The summer is in full swing and it is the time for our later season perennials to start blooming. One of the first mid-summer perennials to start blooming is coneflower, Echinacea purpurea. To us, when the coneflower start blooming, we know we are gearing up for the gorgeous show that is put on by our late-blooming perennials like black-eyed susans, goldenrod, coneflowers, Joe-Pye weed, bee balm, sedums, and more. We’ll get into all the others on another day but this month we want to feature the coneflower!
In the wild, Echinacea purpurea is purple with a single layer of petals surrounding the center. This plant is native to the US from Florida to northeastern Texas through to Virginia, Ohio, Illinois, and Iowa. It thrives in grasslands or disturbed areas where the soil is not too loam or fertile. It struggles with heavy leaf litter or organic matter since it doesn’t naturally grow in forested areas where organic matter builds up.
The nursery industry has bred TONS of varieties of Echinacea. It comes in many heights from 1 foot tall to 3-4 feet tall and in every shade of pink, purple, and white you can imagine. There are even some coral, red, and orange-toned coneflowers available. You can choose coneflowers with single petals and coneflowers with double layers of petals. One of our favorites is the butterfly kisses variety that is pink with an extra fluffy center. The options are really endless. When choosing coneflower, just be sure to check out the plant label to be sure you choose the color, shape, and size that fits your planting site.
Plant Nerd Alert
Coneflowers are in the same family as daisies and black-eyed susans, the aster family. Asters are easy to identify because of their unique flower arrangement – a composite inflorescence with disk and ray flowers. This is a fancy way of saying they have that iconic daisy-like flower with a flat middle and longer, bold petals surrounding the flat center. We think of that whole structure as the flower but actually the flat center is composed of tens or hundreds of individual flowers and each long petal around it is also its own flower! Each petal and all the flowers in the center has its own reproductive parts and floral structures making up one big “flower” that we see but is actually many, many single flowers!
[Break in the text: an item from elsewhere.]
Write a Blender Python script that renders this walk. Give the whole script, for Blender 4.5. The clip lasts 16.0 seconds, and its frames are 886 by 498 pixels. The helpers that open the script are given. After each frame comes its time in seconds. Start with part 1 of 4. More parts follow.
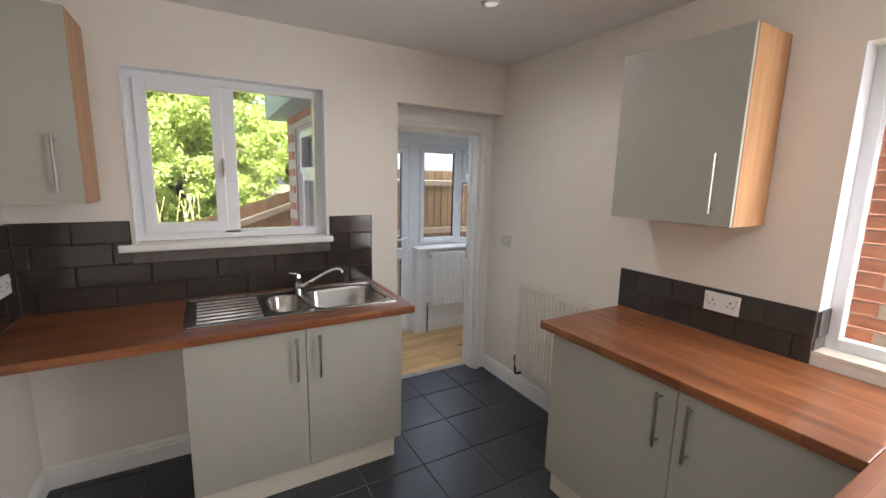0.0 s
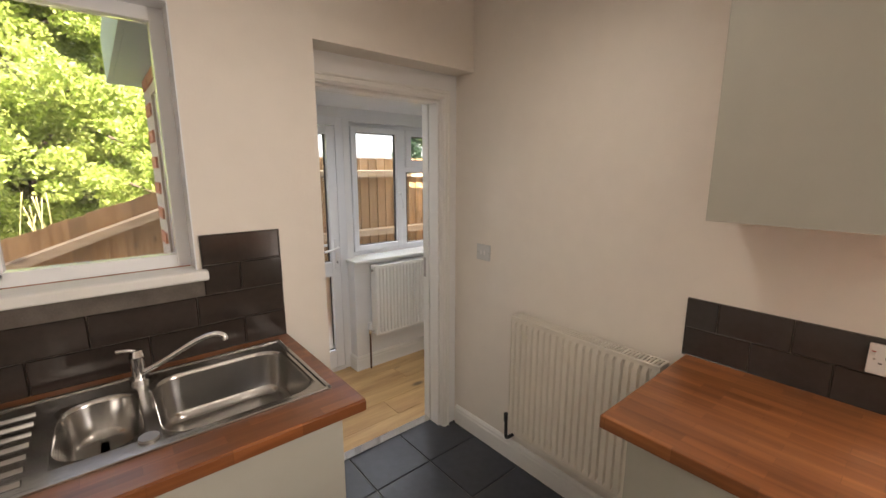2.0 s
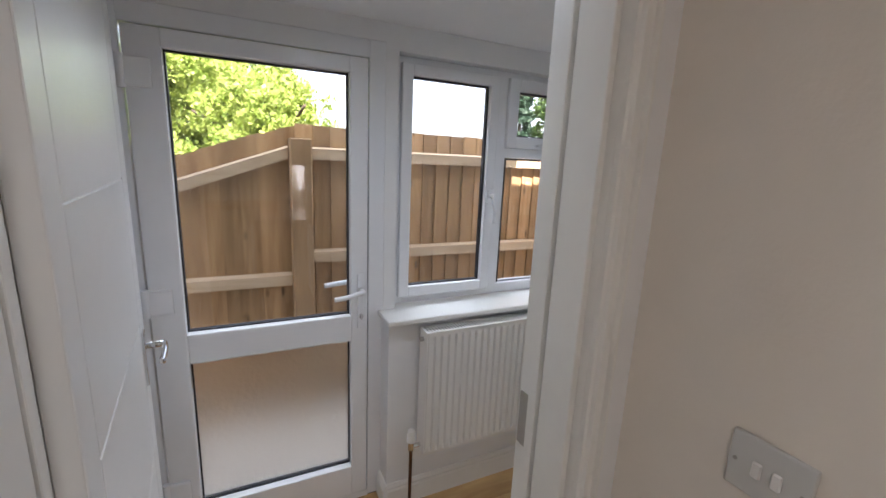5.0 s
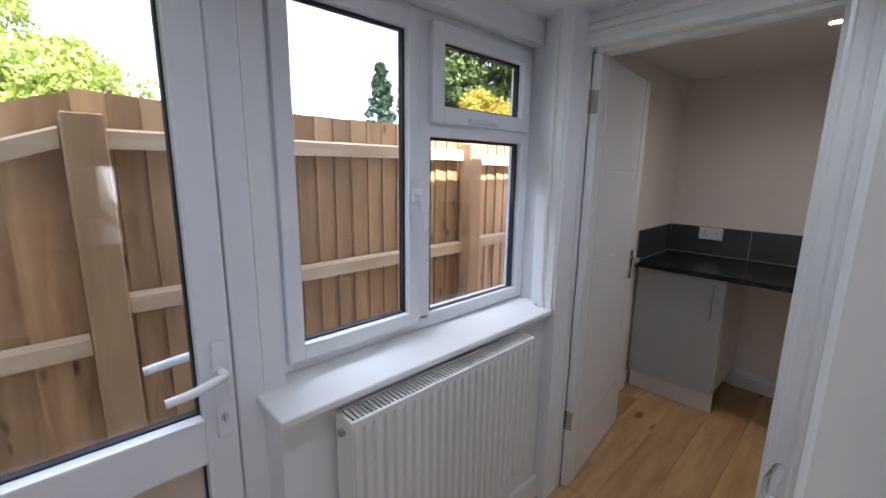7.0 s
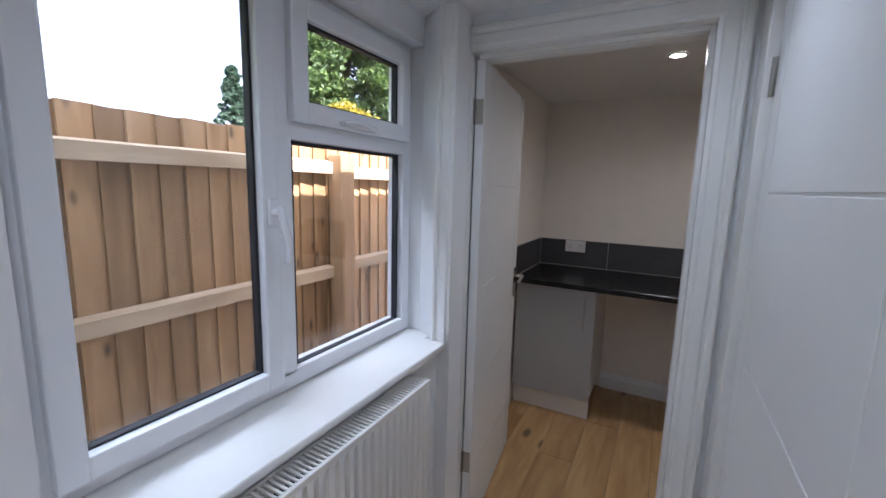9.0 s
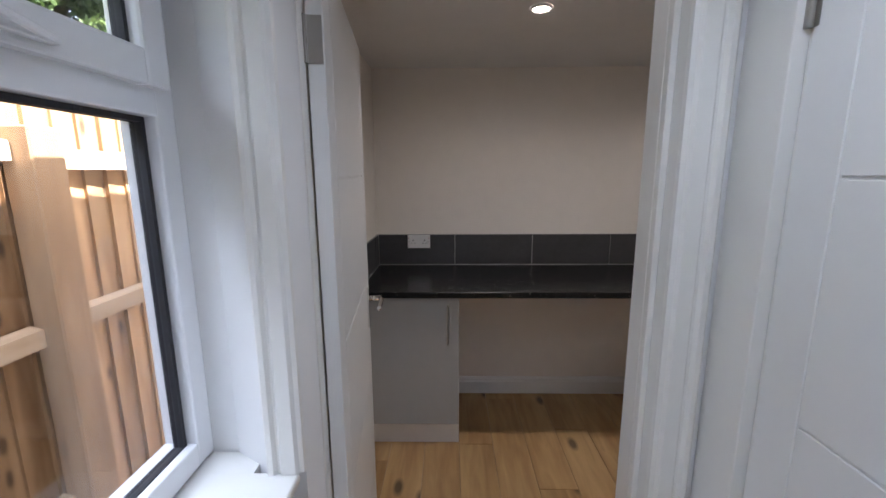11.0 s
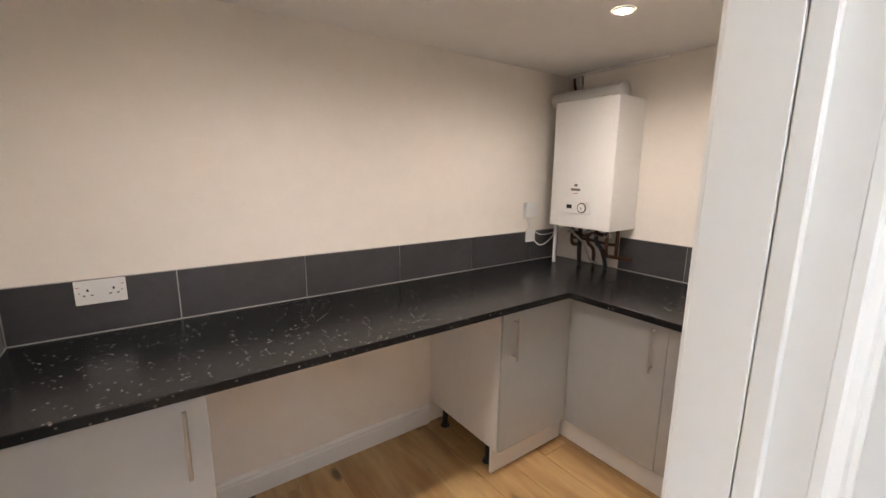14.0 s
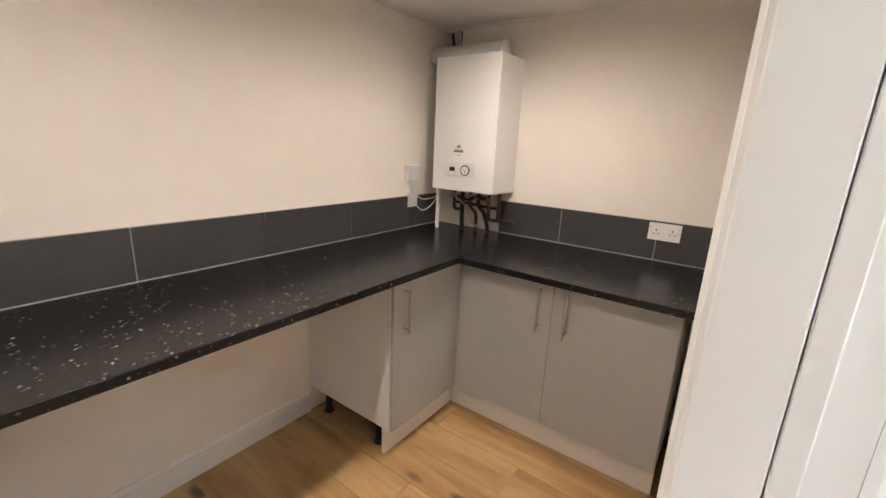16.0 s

Here are the basic growing requirements for coneflower and a selection of our favorite varieties!
- Light: Full sun
- Water: Water through establishment but avoid overwatering. Tolerates drought very well once established. Plants will struggle with wet soil.
- Hardiness Zone: 3-8
- Bloom time: May through August
- TPL favorite varieties: White Swan, Butterfly Kisses, Magnum, Marcella Rainbow, Raspberry Kismet
Pro Tip: During the blooming season, clip off dead flower heads to stimulate more flowering and extend the flowering time. When the blooms start to slow down, leave the last few flower heads to provide seeds for songbirds and interesting structure through the winter.